J'ai de prime abord été cueilli de découvrir que la version originale était en anglais (Marcello et Gérard ont bien du mal mais font un petit effort). Je ne sais quelle est la part de l'absence de sous-titres dans le sentiment de légère incompréhension sur les détails du récit, les enjeux cachés pour les personnages, les subtilités psychologiques, etc. Je ne crois pas avoir mal compris le film, mais plutôt que le fait de voir le film sans sous-titres a souligné en moi la difficulté à décrypter l'enchevêtrement des idées que véhicule le film, les idées absurdes, saugrenues ou symboliques qui parsèment le récit et qui par moments m'ont un peu laissé sur le bord du chemin. Je ne suis pas sûr du reste qu'il y ait une réelle signification, quelque chose de bien rationnel sur toutes ces idées de mise en scène ou narratives. Par exemple, au-delà de la difficulté du personnage de Lafayette (Depardieu) à s'exprimer pleinement, je ne comprends pas bien le sens du sifflet qu'il a souvent à la bouche. Je penche plus volontiers pour un sens esthétique, la beauté de l'idée et de son incongruité. C'est la même chose pour le King Kong sur la plage? Pourquoi ce grand singe? Quelle est sa signification? Je pense bien plutôt qu'il n'y en a pas -ça m'arrangerait bien, puisque je ne comprends pas, je me sens moins con évidemment- et que les auteurs privilégient là le fait de créer des images étranges et poétiques qui elles mêmes produisent des sensations chez le spectateur, un rêve incarné, peint, encadré pendant presque deux heures. Ils y parviennent les saligauds!

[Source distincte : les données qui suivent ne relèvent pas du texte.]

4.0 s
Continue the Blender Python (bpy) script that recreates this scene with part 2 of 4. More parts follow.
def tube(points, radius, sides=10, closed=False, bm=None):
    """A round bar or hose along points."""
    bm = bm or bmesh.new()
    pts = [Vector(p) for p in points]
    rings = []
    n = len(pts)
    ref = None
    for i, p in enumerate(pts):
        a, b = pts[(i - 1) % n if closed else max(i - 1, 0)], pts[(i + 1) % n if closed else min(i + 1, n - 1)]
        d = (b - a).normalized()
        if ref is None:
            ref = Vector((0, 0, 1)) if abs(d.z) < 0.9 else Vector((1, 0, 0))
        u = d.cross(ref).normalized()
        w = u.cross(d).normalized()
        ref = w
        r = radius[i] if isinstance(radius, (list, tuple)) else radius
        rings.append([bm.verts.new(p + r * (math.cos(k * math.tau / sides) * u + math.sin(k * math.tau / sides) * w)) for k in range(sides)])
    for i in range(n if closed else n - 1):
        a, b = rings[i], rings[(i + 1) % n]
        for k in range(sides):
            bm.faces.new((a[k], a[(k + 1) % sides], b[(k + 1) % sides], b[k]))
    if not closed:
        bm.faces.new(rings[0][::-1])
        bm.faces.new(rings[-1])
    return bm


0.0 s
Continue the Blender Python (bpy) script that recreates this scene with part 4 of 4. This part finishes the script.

La thématique du monde en pleine déchéance revient souvent chez Ferreri, du moins dans ses films que j'ai déjà vus. C'était déjà le thème central d'un film qui m'a échappé complètement, La semence de l'homme. C'était également le cas pour La grande bouffe et Touche pas à la femme blanche qui m'avaient au contraire totalement conquis. La poésie de la chute. Les situations se dégradent non sans humour, un humour non de la justification, mais du désespoir, foncièrement triste, d'un pessimisme irrévocable.
Ce rêve de singe fourmille de ces moments pleins de hauteurs, de tendresse, de rires. Le film alterne avec d'autres temps, pleins de tragique, de pleurs et de malaises. Aussi vaut-il mieux prendre ce film pour ce qu'il est : une peinture verte et bleue d'abord, rouge et noire au final, avec toutes sortes de nuances ici et là, sous quelques coups de pinceaux tour à tour fins ou gros, d'un monde en perdition où les hommes ne trouvent plus leur place, ni les clefs de leur virilité. Les plages et les terrains vagues de la ville, en perpétuel mouvement, entre nature et main humaine, sont des déserts temporaires où la machine n'en finit pas de passer. Les hommes se font rares au pied du World Trade Center, grandes fûtaies de la jungle urbaine qui gronde au loin, alors que les rats pullulent, ici bas, promesse de mort ou d'enfer. Les relations entre hommes et femmes sont biaisées dans ce monde où les repères sont faussés.
On a droit à de jolis numéros de Marcello Mastroianni ainsi que de James Coco (merde, je vois qu'il a incarné le grand-père de Samantha Micelli! Vingt dieux!).
Le jeune Gérard Depardieu est un peu trop laissé en roue libre parfois. Sa gestuelle est un peu trop débridée à mon goût, manquant quelque fois de naturel.
La petite Gail Lawrence -dont l'essentiel de la carrière sous le nom d'Abigail Clayton s'est faite dans le porno semble-t-il, merci imdb- est fort jolie, c'est indiscutable : elle fait penser sous certains angles à la jeune Adjani. Mais la pauvrette manque de présence. Difficile de l'expliquer. Manque de conviction, de talent? Sais pas.
En tout cas, s'il n'est pas aussi maîtrisé dans la mise en scène et peut-être aussi un peu fouilli dans le scénario, le film projette de bien belles images par moments.